The non-negotiable is that they’ve needed a true No. 9 to lead the line. If they have that guy out there, be it Morris or Danny Musovski, who’s done a lot of heavy lifting, it works. If it’s a false 9 – i.e., if it’s Ferreira, who was acquired this offseason and is still settling in – it’s been… less good. It’s been bad.
I don’t think this is fundamentally a Ferreira issue, but rather one of how the wingers in Schmetzer’s system have been used. Sounder at Heart did good work diving into this last week, and the tl;dr is that almost all the non-9s who’ve come to the Sounders the past few years have seen their per-90 boxscore and underlying numbers drop. That includes DP Pedro de la Vega, who is probably no longer a starter (but who I sure would like to see start at least once at left wing, which I suspect is his best position).
The other issue Seattle have battled is in their previously indestructible central defense, where both Jackson Ragen and Yeimar Gómez Andrade have 1) performed below their standards from the past couple of years, and 2) been hamstrung, as have most of their backups. That’s left Schmetzer juggling reserves, and actually deploying starting right back Alex Roldan at right center back last weekend, alongside Ragen (who, to be clear, was back to his best during the CWC and last weekend).
Throughout it all the Sounders are still the Sounders: they usually want 55% or more of the ball, they want their right back to overlap, they want their left winger will stay wide to try to beat dudes 1v1 (THIS IS WHY DE LA VEGA SHOULD GET A GAME OR TWO OUT THERE!!!), and their No. 10 (whether it’s Rusnák or Ferreira) will be more of a pass-before-the-pass guy than a true, primary playmaker.
It’s all aimed towards getting possession on the sides of the box – the primary assist zones – for low crosses across the six-yard box (to the No. 9) or pullbacks to the spot (for the on-rushing 10, or sometimes even the No. 8).
This is modern, fundamental soccer.
Columbus Crew
Of course, it might not be applicable against the Crew, because they're more devoted to having 60% of the ball than any team in the league. Maybe more than any team in the history of the league.
Nancy pretty famously doesn’t gameplan specifically for each opponent because “opponents change the way they play when they play us.” That’ll likely include Seattle, whose approach will probably look more like what we saw from them against Atleti and PSG than what they were against Austin last weekend.
And if you’re Nancy, why not focus on your own plan, given the preponderance of data that they crack open virtually any opponent no matter what their defensive shape or where they draw their line of confrontation, and given the preponderance of data that Columbus are also at their best defensively when they have the ball. It is very much a two birds, one stone solution.
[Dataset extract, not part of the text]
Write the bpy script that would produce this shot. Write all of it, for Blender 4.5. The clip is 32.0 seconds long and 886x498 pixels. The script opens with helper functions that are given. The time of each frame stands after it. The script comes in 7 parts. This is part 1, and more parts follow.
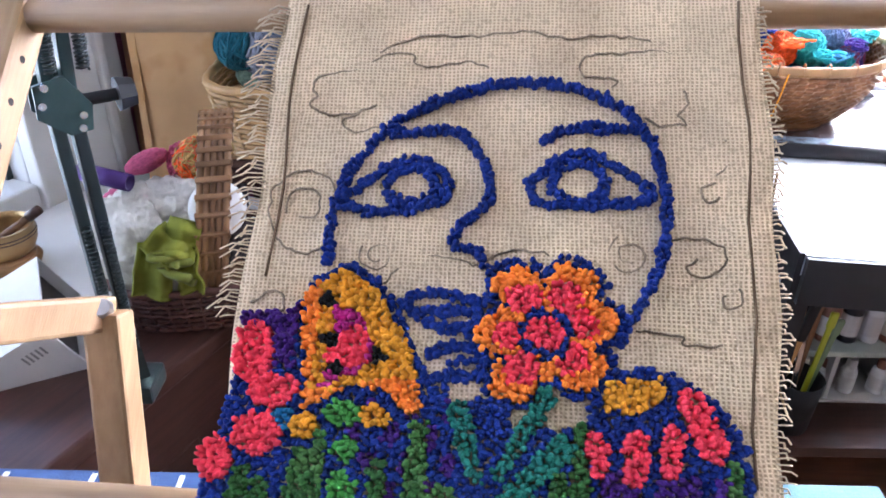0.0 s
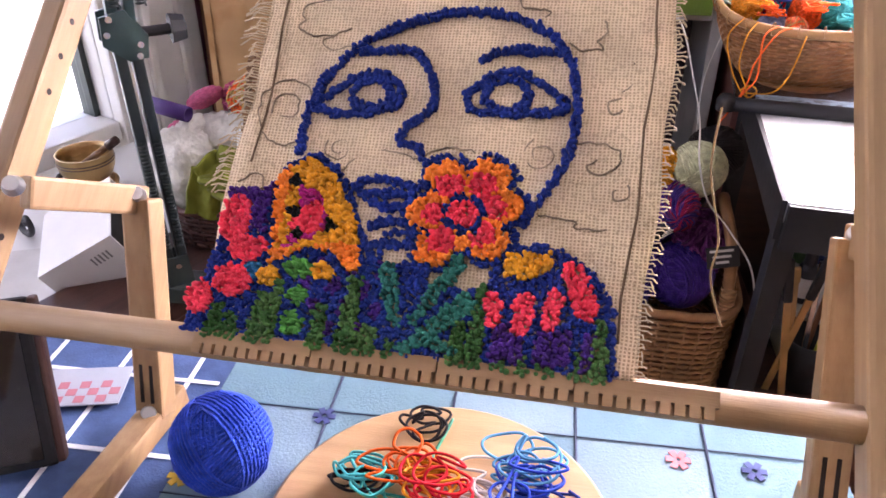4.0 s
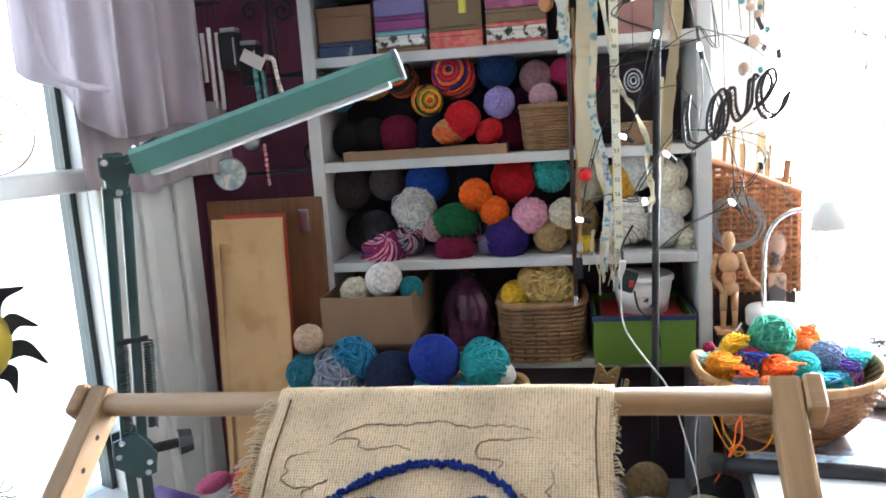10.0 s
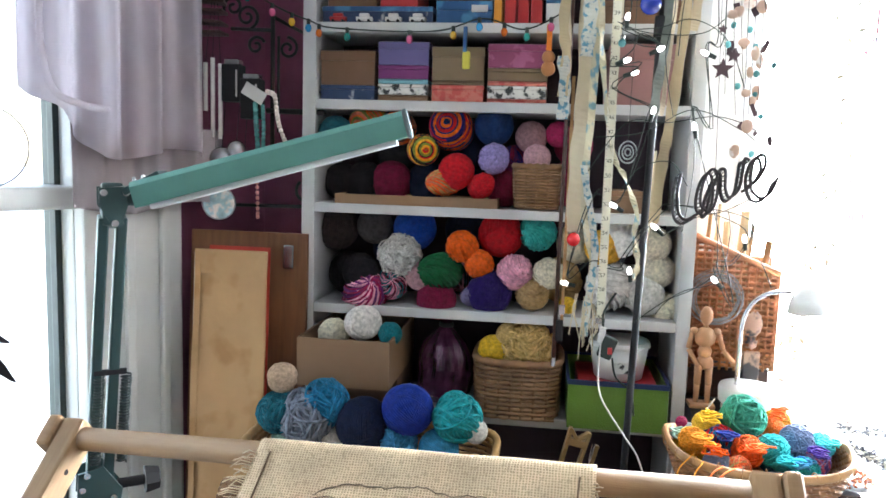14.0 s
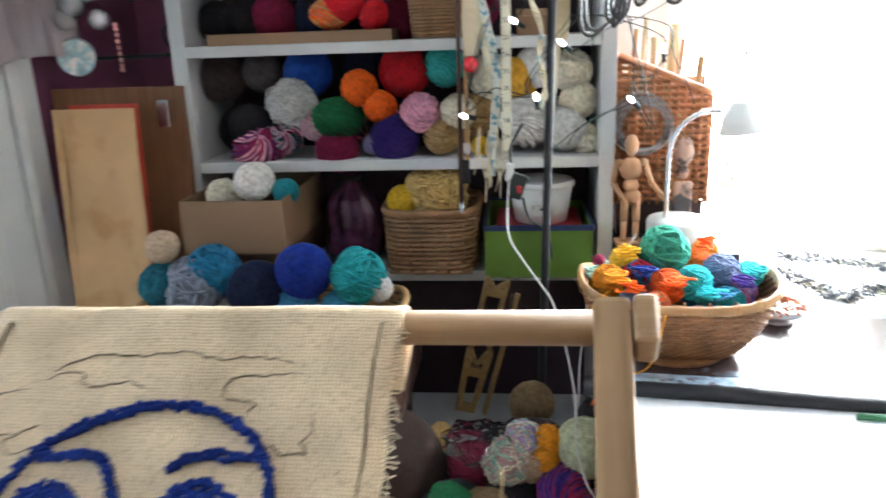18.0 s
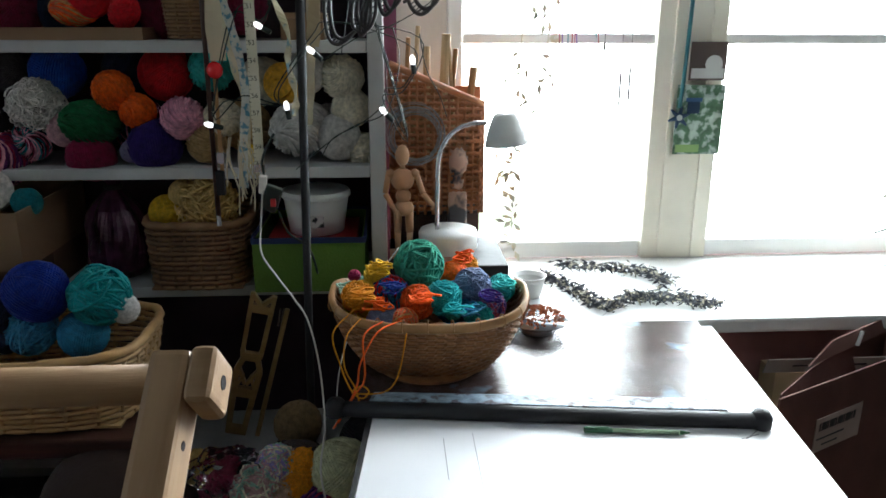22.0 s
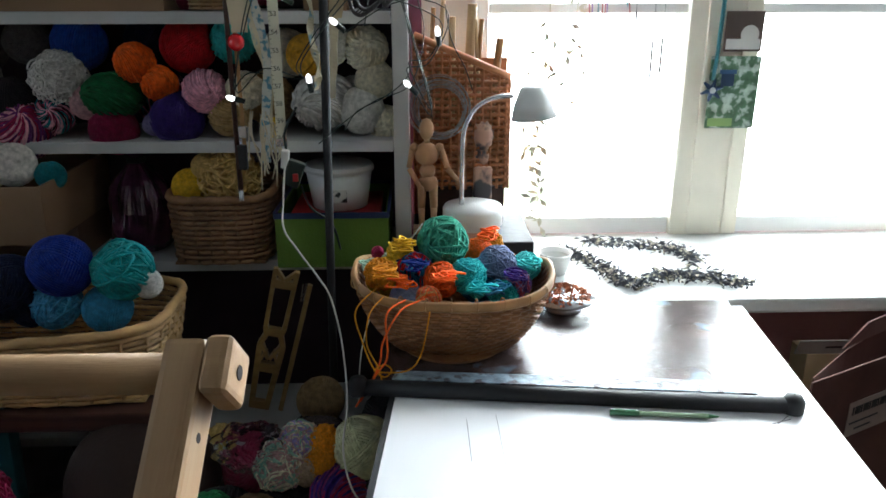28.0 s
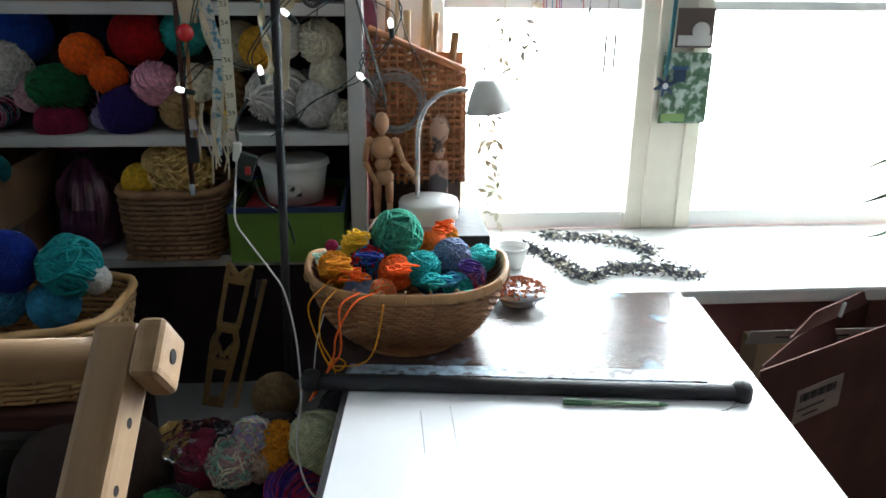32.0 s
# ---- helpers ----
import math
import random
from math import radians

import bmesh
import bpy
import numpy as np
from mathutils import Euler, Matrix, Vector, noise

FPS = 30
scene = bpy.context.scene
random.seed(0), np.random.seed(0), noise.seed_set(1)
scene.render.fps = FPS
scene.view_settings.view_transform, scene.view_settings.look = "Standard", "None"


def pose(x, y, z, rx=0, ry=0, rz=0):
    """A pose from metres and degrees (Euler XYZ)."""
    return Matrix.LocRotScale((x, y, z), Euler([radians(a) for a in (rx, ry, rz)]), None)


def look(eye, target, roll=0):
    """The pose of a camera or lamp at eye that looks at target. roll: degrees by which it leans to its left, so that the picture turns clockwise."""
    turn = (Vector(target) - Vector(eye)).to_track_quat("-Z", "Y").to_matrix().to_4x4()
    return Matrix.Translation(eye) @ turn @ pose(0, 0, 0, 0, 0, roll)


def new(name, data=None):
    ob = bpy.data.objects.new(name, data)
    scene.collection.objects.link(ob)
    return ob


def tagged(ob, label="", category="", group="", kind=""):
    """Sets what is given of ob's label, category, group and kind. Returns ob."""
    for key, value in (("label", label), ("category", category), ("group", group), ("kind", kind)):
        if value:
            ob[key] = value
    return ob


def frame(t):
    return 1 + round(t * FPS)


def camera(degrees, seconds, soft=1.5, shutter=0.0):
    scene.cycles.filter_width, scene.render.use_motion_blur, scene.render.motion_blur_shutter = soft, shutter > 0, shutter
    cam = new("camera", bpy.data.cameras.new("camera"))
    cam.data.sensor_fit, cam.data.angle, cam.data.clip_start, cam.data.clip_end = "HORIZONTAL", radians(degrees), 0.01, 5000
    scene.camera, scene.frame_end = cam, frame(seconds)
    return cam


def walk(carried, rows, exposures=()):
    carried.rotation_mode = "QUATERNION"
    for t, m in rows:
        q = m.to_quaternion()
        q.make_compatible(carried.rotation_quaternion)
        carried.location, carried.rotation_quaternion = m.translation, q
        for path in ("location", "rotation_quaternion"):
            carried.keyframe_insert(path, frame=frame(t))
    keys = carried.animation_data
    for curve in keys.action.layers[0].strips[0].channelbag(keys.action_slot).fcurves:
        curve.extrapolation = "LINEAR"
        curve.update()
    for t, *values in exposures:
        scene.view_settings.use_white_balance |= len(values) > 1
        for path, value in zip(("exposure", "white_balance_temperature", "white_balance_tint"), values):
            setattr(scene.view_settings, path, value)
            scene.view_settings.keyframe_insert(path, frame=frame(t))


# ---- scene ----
# ---------------------------------------------------------------- camera
cam = camera(61.0, 32.0, soft=1.6, shutter=0.4)
PATH = [
    (0, (-0.097, 0.086, 1.157), (-0.121, 1.815, 0.152), 0.6),
    (0.5, (-0.075, 0.083, 1.167), (-0.168, 1.762, 0.084), -0.7),
    (1, (-0.069, 0.067, 1.163), (-0.178, 1.743, 0.076), -0.4),
    (1.5, (-0.043, 0.04, 1.157), (-0.228, 1.726, 0.097), -1.4),
    (2, (-0.018, 0.012, 1.17), (-0.233, 1.692, 0.107), -2.6),
    (2.5, (0.015, 0.004, 1.153), (-0.301, 1.705, 0.15), -2.9),
    (4.5, (-0.001, -0.03, 1.163), (-0.234, 1.645, 0.094), 0.8),
    (5, (-0.002, -0.041, 1.175), (-0.362, 1.632, 0.14), -0.9),
    (5.5, (0.001, -0.029, 1.194), (-0.411, 1.668, 0.219), -1.6),
    (6, (-0.001, -0.028, 1.231), (-0.422, 1.713, 0.341), -3.0),
    (6.5, (0.013, -0.033, 1.247), (-0.396, 1.778, 0.504), -3.7),
    (7, (0.032, -0.04, 1.269), (-0.39, 1.849, 0.764), -3.5),
    (7.5, (0.029, -0.033, 1.265), (-0.415, 1.879, 0.878), -3.5),
    (8, (0.037, -0.021, 1.265), (-0.39, 1.897, 0.894), -4.3),
    (8.5, (0.041, -0.028, 1.265), (-0.342, 1.897, 0.877), -4.4),
    (9, (0.046, -0.037, 1.271), (-0.313, 1.898, 0.914), -4.7),
    (9.5, (0.052, -0.029, 1.269), (-0.292, 1.912, 0.928), -5.0),
    (10, (0.061, -0.024, 1.285), (-0.275, 1.919, 0.954), -3.7),
    (10.5, (0.075, -0.032, 1.317), (-0.214, 1.934, 1.084), -2.9),
    (11, (0.082, -0.038, 1.328), (-0.205, 1.937, 1.203), -2.8),
    (11.5, (0.084, -0.036, 1.336), (-0.173, 1.946, 1.269), -2.6),
    (12, (0.087, -0.032, 1.331), (-0.174, 1.949, 1.26), -2.8),
    (12.5, (0.083, -0.035, 1.327), (-0.155, 1.949, 1.257), -2.1),
    (13, (0.062, -0.026, 1.316), (-0.184, 1.953, 1.165), 0.3),
    (13.5, (0.05, -0.017, 1.308), (-0.185, 1.955, 1.075), 1.8),
    (14, (0.041, -0.029, 1.309), (-0.228, 1.939, 1.078), 1.8),
    (14.5, (0.047, -0.027, 1.312), (-0.237, 1.941, 1.089), 2.0),
    (16.5, (0.047, -0.033, 1.302), (-0.308, 1.924, 1.093), -0.6),
    (17, (0.055, -0.032, 1.285), (-0.294, 1.92, 1.028), -1.0),
    (17.5, (0.094, 0.01, 1.259), (-0.2, 1.951, 0.879), -1.4),
    (18, (0.166, 0.129, 1.237), (-0.04, 2.035, 0.669), -2.1),
    (18.5, (0.223, 0.204, 1.246), (0.205, 2.113, 0.647), -2.1),
    (19, (0.296, 0.213, 1.255), (0.305, 2.112, 0.63), -1.1),
    (19.5, (0.331, 0.19, 1.251), (0.319, 2.092, 0.635), -1.5),
    (20, (0.353, 0.179, 1.25), (0.366, 2.08, 0.63), -1.6),
    (20.5, (0.358, 0.178, 1.247), (0.43, 2.081, 0.634), -0.6),
    (21, (0.354, 0.18, 1.247), (0.457, 2.09, 0.666), 0.1),
    (21.5, (0.352, 0.184, 1.249), (0.471, 2.091, 0.658), 0.1),
    (22, (0.345, 0.181, 1.248), (0.479, 2.09, 0.668), 0.2),
    (22.5, (0.339, 0.179, 1.247), (0.433, 2.089, 0.66), 0.1),
    (23, (0.342, 0.176, 1.247), (0.393, 2.087, 0.66), -0.1),
    (23.5, (0.337, 0.168, 1.25), (0.381, 2.085, 0.68), 0.4),
    (24, (0.339, 0.168, 1.249), (0.389, 2.083, 0.674), 0.2),
    (24.5, (0.338, 0.172, 1.247), (0.397, 2.086, 0.671), 0.4),
    (25, (0.338, 0.178, 1.245), (0.392, 2.083, 0.637), 0.9),
    (25.5, (0.338, 0.181, 1.247), (0.383, 2.075, 0.604), -0.2),
    (27.5, (0.338, 0.189, 1.247), (0.396, 2.079, 0.596), 0.2),
    (28, (0.346, 0.203, 1.25), (0.415, 2.092, 0.597), 0.0),
    (28.5, (0.34, 0.205, 1.25), (0.419, 2.094, 0.597), 0.7),
    (29, (0.354, 0.202, 1.25), (0.404, 2.09, 0.593), -0.4),
    (29.5, (0.361, 0.199, 1.246), (0.417, 2.082, 0.574), 0.1),
    (30, (0.377, 0.191, 1.246), (0.423, 2.065, 0.549), 0.1),
    (30.5, (0.394, 0.191, 1.247), (0.399, 2.066, 0.55), -0.2),
    (31, (0.392, 0.197, 1.246), (0.417, 2.077, 0.562), 0.4),
    (31.5, (0.38, 0.2, 1.24), (0.462, 2.084, 0.572), -0.6),
    (32, (0.36, 0.201, 1.239), (0.524, 2.085, 0.587), 0.6),
]
walk(cam, [(t, look(eye, target, roll)) for t, eye, target, roll in PATH],
     exposures=[(0.0, 2.78, 6050, 27), (1.0, 2.75, 6500, 37), (2.0, 2.7, 6700, 38), (5.0, 2.42, 7300, 42), (6.0, 2.15, 6850, 33), (7.0, 2.2, 6500, 20), (9.0, 2.5, 6500, 18), (11.0, 2.7, 6500, 14), (14.0, 2.7, 6500, 14), (17.0, 2.7, 6500, 14), (18.2, 2.4, 6500, 13), (19.0, 1.6, 6500, 11), (20.5, 0.95, 6500, 11), (22.0, 0.55, 6500, 10), (26.0, 0.55, 6500, 10), (28.0, 0.72, 6500, 10), (32.0, 0.7, 6500, 10)])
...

That gives the team confidence, and athletes thrive on confidence. I can’t imagine a message more galvanizing than “we’re going to go out there, we’re going to own the ball, we’re going to control the game with it, and we’re going to win because of that.” Crew players hear that every week and are just absolutely fearless because of it, and while that does make for the occasional WPIOOTBGW boo-boo, they almost never look shook (the 5-1 defeat they took at Inter Miami at the end of May is why I added the “almost”).
They get on the ball and do it all over again. And again. And again.
The specifics are that they build from a 3-4-2-1 that becomes either a 2-3-5 or a 3-2-5 in the attacking third, and please watch the video below from Ben Wright. It is such a great explainer that you will be, like, 30% smarter about modern soccer once you’ve consumed it. Watch it all with the sound up! I command you!!
That’s almost everything that makes the Crew the Crew – the courage on the ball, the build-out structure, the freedom to swap positions within that structure, the counter-press, the refusal to settle for low-percentage crosses and the determination to craft chances via possession. It looks perfectly free-flowing and improvisational, and in some ways it is. Counter-intuitively, though, that’s because it’s so ruthlessly and relentlessly drilled. Talk to anyone who’s played under Nancy and they will rave about how involved and detail-oriented he is both in training and in film sessions.
This type of soccer doesn’t just happen. It has to be downloaded and installed by every single player on the field.
To drill down a little bit: each of the Crew’s three dedicated attackers has to be ready to toggle from playmaker to winger to goalscorer, and that’s how you end up with touch maps showing Russell-Rowe (the only actual No. 9 on the roster) getting on the ball more in the right half-space than in the box, while Diego Rossi (the star attacker who’s been fighting the injury bug but playing at a Best XI clip when healthy and man, it’s an oversight that I haven’t mentioned him in this column until now!) attacking space behind the opposing backline like a modern-day Pippo Inzaghi.
They are the best team in the league to watch. Man, I can't wait for this game.
I think it’ll be the standard 4-2-3-1, with few surprises. But I’m trying to put "Pedro de la Vega at left wing" into the world, and so I’m including him in the XI at that spot even though I think it’s unlikely. Also, Nouhou will be back in the lineup following Reed Baker-Whiting's red card last week, but I suspect it’s now an open competition for that job.
I think it’ll be the usual 3-4-2-1, though with some attack-minded changes from last weekend’s win over the Union. Also, I’ve kept my Lassi Lappalainen Fan Club card for a long time; glad I’m getting a chance to use it again.